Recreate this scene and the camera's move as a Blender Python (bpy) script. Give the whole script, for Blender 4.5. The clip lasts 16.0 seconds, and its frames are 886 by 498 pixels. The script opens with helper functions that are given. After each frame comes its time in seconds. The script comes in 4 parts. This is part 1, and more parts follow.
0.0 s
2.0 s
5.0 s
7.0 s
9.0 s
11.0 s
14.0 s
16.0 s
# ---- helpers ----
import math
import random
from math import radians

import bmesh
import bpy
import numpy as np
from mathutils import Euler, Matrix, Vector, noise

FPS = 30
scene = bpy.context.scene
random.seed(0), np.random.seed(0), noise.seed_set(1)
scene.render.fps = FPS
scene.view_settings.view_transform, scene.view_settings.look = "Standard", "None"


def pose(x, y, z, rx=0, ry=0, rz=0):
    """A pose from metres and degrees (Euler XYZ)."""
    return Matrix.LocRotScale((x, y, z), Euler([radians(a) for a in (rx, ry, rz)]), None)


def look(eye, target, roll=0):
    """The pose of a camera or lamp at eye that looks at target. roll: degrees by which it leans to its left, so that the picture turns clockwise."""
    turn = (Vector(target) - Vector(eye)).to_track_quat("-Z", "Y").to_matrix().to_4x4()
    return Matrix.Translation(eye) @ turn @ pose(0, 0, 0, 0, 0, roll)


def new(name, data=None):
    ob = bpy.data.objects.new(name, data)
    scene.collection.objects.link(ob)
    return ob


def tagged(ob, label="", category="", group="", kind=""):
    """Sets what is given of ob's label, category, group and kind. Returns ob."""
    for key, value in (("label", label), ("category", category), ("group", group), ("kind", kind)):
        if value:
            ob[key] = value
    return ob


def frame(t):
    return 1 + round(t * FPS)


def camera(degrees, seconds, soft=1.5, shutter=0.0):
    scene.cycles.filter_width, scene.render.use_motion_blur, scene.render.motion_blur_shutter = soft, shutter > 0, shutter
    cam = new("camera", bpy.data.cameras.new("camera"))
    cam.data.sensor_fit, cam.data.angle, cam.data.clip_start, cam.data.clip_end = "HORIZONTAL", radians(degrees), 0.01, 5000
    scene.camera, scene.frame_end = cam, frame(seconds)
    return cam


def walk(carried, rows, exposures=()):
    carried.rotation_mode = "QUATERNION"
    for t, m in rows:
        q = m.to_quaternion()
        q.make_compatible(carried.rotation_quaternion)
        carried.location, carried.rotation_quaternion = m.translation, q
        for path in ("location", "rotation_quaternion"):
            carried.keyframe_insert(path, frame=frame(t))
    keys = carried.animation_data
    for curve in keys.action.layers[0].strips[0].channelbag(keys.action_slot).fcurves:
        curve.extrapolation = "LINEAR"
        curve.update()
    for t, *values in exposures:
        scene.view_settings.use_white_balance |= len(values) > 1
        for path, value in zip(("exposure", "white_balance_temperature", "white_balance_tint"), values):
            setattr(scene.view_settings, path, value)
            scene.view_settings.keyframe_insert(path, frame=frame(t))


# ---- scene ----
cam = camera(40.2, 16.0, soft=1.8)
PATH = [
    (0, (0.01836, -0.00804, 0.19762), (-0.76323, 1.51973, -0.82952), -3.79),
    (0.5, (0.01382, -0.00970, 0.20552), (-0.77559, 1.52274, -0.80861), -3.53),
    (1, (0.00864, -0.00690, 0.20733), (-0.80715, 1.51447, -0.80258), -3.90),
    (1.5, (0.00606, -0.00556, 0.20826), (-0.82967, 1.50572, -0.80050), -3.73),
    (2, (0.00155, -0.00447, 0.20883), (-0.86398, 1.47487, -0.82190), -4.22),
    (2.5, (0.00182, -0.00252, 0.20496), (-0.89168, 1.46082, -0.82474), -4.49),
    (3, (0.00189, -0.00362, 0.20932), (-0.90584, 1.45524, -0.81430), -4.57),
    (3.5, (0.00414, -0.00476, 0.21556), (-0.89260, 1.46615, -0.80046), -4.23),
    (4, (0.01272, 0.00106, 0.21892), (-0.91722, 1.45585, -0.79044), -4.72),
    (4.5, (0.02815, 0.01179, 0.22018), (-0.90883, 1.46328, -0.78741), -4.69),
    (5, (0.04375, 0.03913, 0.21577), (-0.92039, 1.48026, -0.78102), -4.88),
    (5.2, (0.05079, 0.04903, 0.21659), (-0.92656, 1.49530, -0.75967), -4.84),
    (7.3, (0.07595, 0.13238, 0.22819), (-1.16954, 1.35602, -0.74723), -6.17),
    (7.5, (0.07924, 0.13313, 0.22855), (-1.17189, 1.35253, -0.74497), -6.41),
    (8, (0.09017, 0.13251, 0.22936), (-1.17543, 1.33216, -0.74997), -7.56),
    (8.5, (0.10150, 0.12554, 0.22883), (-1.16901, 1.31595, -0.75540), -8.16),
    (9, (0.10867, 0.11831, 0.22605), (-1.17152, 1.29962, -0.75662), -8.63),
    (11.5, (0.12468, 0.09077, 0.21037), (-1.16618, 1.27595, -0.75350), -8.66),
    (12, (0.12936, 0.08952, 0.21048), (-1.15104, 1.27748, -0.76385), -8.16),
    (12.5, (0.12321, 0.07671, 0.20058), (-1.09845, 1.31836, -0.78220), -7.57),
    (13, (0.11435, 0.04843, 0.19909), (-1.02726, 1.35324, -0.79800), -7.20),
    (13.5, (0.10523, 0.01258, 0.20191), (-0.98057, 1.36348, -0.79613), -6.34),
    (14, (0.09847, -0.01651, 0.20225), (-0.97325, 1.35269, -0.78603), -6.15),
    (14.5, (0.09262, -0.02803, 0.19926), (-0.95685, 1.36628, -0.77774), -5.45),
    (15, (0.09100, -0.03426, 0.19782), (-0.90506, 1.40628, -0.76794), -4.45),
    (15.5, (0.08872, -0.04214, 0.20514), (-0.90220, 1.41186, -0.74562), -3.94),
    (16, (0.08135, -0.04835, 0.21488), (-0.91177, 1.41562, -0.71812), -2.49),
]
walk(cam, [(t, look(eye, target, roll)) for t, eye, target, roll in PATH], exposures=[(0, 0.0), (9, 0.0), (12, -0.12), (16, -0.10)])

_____

→ **THE EXERCISE**
In the listing above, locate the line containing "for path, value" and the line containing "scene.view_settings.keyframe_insert(path, frame=frame(t))". Transcribe those two lines and everything between them, exactly as written.

→ **RESULT OF THE TASK**
        for path, value in zip(("exposure", "white_balance_temperature", "white_balance_tint"), values):
            setattr(scene.view_settings, path, value)
            scene.view_settings.keyframe_insert(path, frame=frame(t))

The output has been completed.